Wednesday, October 5, 2016

Maus II

Wow is Maus II a different animal from Maus IMaus I leaves off with Anja and Vladek arriving at Auschwitz.  While their journey has been tough, it is nothing compared to what they go through in the concentration camp.  For one thing, they are, for the first time ever, separated.  For another, death is EVERYWHERE around them.  We don't get to know exactly what happened to Anja, only that she survived thanks to Mancie keeping her close.  But we get Vladek's trials in great detail.  How he taught someone English which kept him out of hard labour for a few months.  How he managed to convince people he was a tinsmith or a shoe maker, which helped keep him alive.  How he managed to get food in exchange for other things (and used that food to bribe his superiors so they would do their best to keep him around).  How he got lucky and hid in the bathroom during an inspection when he was sick and would have been killed for sure.  How he was marched out of Auschwitz, left in a train car to die only to survive.  Escaping that train (near the end of the war), he was picked up by more Germans and thought for sure he was going to die before morning; only to wake up and the Germans had run off.  This happened twice.  And how he worked for the Americans near the end of the war before making his way back to Poland and Anja, who was waiting for him there. 

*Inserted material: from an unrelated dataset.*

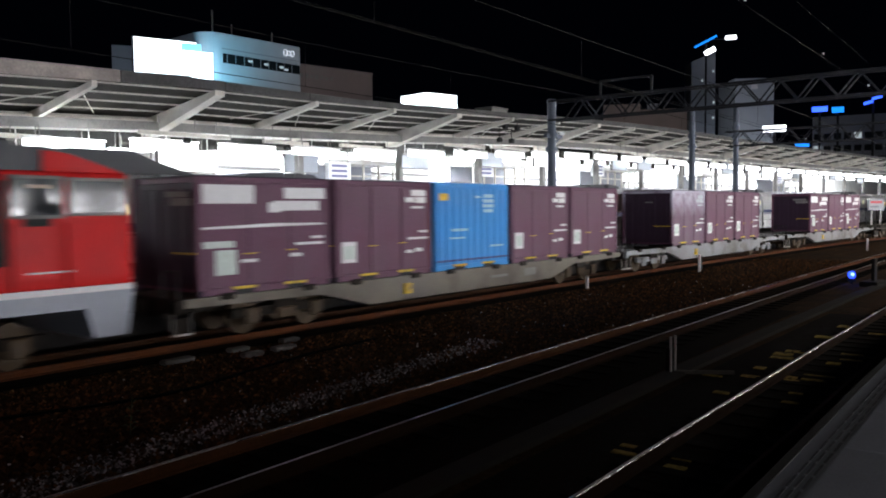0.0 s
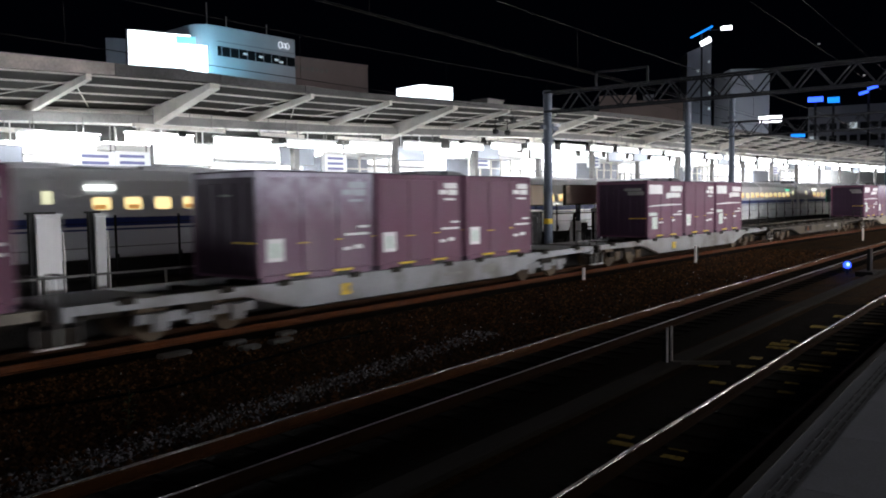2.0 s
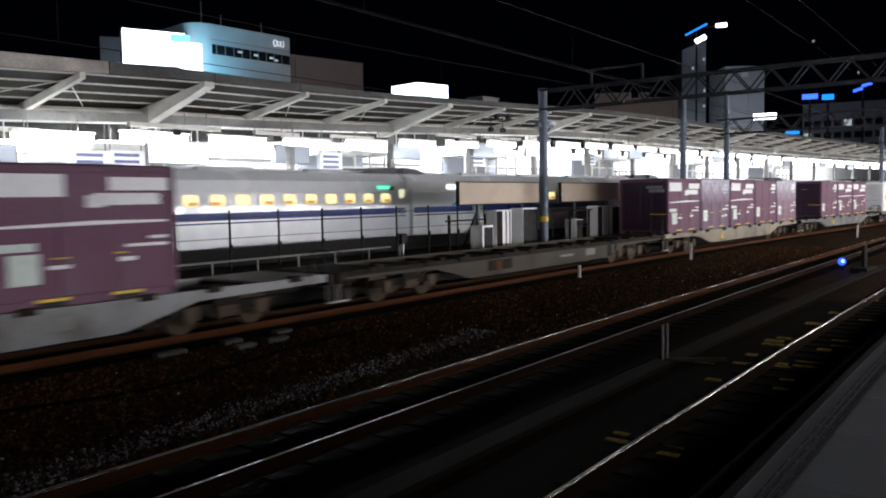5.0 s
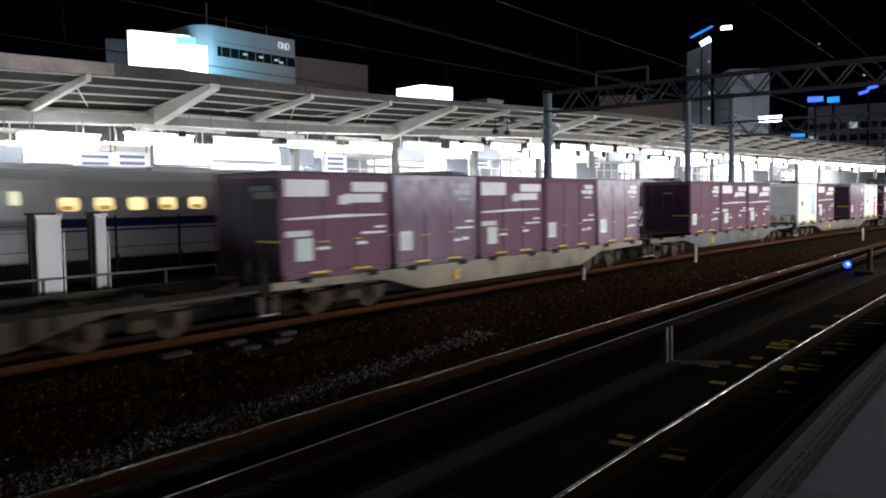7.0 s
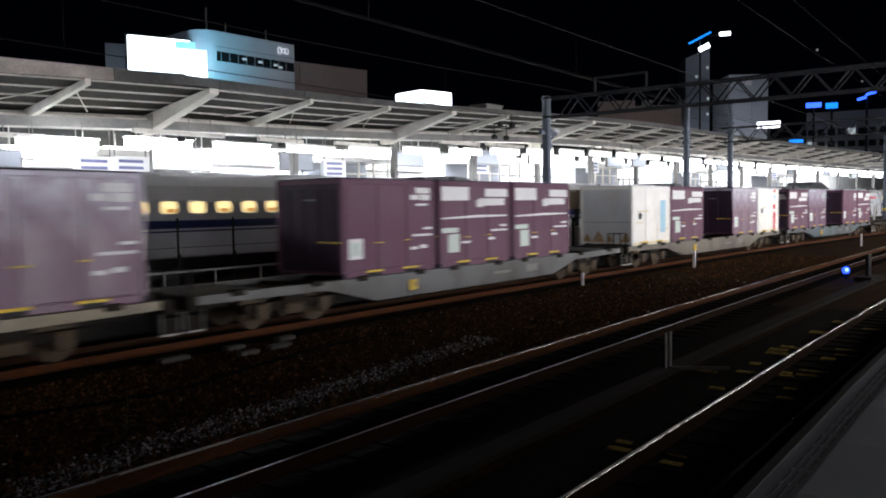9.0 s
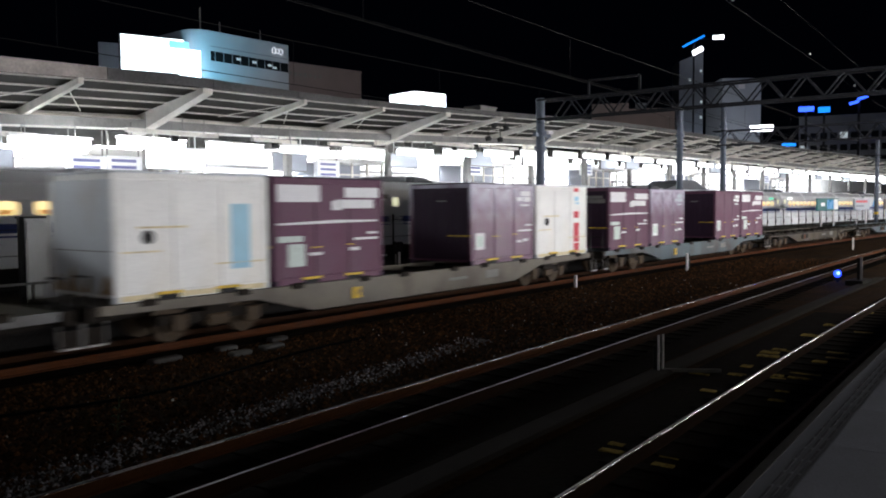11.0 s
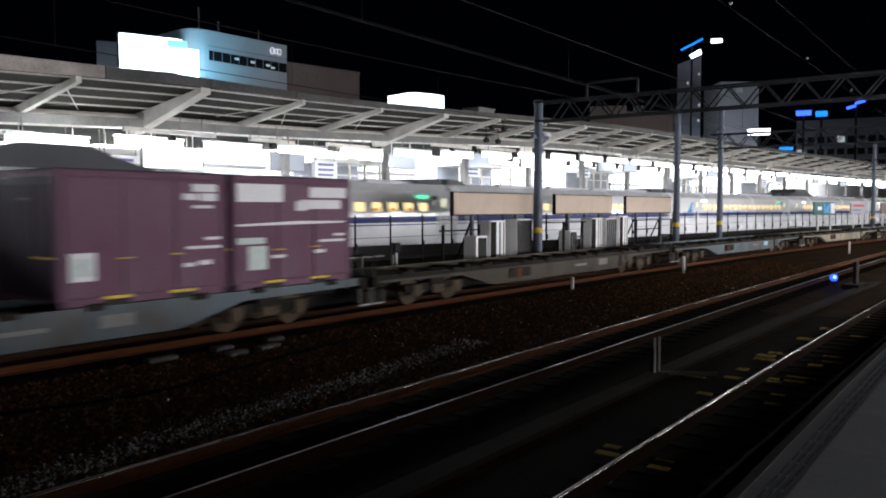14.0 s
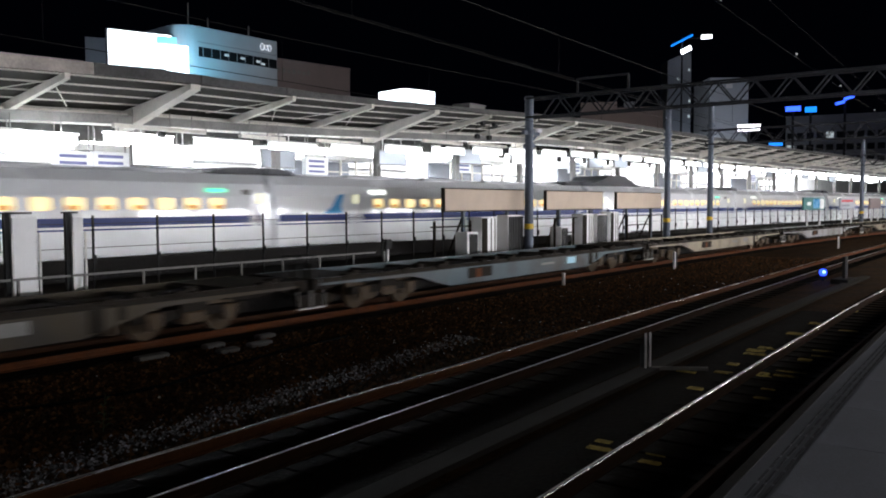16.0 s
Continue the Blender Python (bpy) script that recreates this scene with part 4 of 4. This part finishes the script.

On the other side of this story is Vladek's story with Mala.  Mala leaves him, so he calls his son and daughter in law to come and stay with him.  How his health is deteriorating but he refuses to pay for a live-in nurse or enter a retirement home.  His son can't stand being around him for too long and doesn't want Vladek to move in with him and his wife; he keeps hoping that Vladek and Mala will get back together (which they do in the end).  Oh, and how Spiegelman's wife picks up a hitchhiker and Vladek is incredibly angry and racist because the hitchhiker is a black person - both Spiegelman and his wife point out how Vladek of all people shouldn't be racist after his experience (but he says, not in these words, that his experience with black people is why he IS racist towards them).

So yes, Maus II is a very different book than Maus IMaus II is a much darker story, which I found much harder to read at times (I had to take a break from reading after Chapter 3 because it was just so heavy).  While they are different books, they are both good in their own way.  I'm glad I finally made the time to read both Maus I and II.  I haven't read much Holocaust literature, but wow did these two books make the experience so human and personal.  They are definitely both worth reading.